--- start ---

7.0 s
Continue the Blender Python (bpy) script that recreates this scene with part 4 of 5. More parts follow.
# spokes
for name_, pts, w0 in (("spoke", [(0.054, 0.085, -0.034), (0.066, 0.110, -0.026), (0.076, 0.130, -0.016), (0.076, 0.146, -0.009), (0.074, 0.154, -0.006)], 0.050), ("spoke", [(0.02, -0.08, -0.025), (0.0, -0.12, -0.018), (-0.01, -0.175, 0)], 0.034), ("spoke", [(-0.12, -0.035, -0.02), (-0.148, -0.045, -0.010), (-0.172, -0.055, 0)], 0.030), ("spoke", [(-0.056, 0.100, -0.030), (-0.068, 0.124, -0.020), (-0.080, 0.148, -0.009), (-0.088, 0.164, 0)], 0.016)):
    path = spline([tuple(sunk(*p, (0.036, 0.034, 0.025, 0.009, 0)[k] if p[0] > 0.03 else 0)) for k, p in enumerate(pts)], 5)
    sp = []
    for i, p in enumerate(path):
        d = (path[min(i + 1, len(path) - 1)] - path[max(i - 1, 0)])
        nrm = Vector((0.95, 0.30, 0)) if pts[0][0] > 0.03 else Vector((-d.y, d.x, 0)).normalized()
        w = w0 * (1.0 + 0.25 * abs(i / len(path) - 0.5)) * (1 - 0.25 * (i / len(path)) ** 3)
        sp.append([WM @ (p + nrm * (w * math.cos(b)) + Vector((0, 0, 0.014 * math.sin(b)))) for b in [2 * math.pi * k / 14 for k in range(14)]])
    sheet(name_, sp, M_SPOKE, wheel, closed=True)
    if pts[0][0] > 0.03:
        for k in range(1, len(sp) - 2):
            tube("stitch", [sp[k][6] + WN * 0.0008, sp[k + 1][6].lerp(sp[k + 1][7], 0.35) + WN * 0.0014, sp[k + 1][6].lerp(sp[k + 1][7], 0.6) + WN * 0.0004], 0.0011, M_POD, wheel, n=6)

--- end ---

» WRITTEN INSTRUCTION: Transcribe all lines as written.

» EXERCISE RESPONSE:
7.0 s
Continue the Blender Python (bpy) script that recreates this scene with part 4 of 5. More parts follow.
# spokes
for name_, pts, w0 in (("spoke", [(0.054, 0.085, -0.034), (0.066, 0.110, -0.026), (0.076, 0.130, -0.016), (0.076, 0.146, -0.009), (0.074, 0.154, -0.006)], 0.050), ("spoke", [(0.02, -0.08, -0.025), (0.0, -0.12, -0.018), (-0.01, -0.175, 0)], 0.034), ("spoke", [(-0.12, -0.035, -0.02), (-0.148, -0.045, -0.010), (-0.172, -0.055, 0)], 0.030), ("spoke", [(-0.056, 0.100, -0.030), (-0.068, 0.124, -0.020), (-0.080, 0.148, -0.009), (-0.088, 0.164, 0)], 0.016)):
    path = spline([tuple(sunk(*p, (0.036, 0.034, 0.025, 0.009, 0)[k] if p[0] > 0.03 else 0)) for k, p in enumerate(pts)], 5)
    sp = []
    for i, p in enumerate(path):
        d = (path[min(i + 1, len(path) - 1)] - path[max(i - 1, 0)])
        nrm = Vector((0.95, 0.30, 0)) if pts[0][0] > 0.03 else Vector((-d.y, d.x, 0)).normalized()
        w = w0 * (1.0 + 0.25 * abs(i / len(path) - 0.5)) * (1 - 0.25 * (i / len(path)) ** 3)
        sp.append([WM @ (p + nrm * (w * math.cos(b)) + Vector((0, 0, 0.014 * math.sin(b)))) for b in [2 * math.pi * k / 14 for k in range(14)]])
    sheet(name_, sp, M_SPOKE, wheel, closed=True)
    if pts[0][0] > 0.03:
        for k in range(1, len(sp) - 2):
            tube("stitch", [sp[k][6] + WN * 0.0008, sp[k + 1][6].lerp(sp[k + 1][7], 0.35) + WN * 0.0014, sp[k + 1][6].lerp(sp[k + 1][7], 0.6) + WN * 0.0004], 0.0011, M_POD, wheel, n=6)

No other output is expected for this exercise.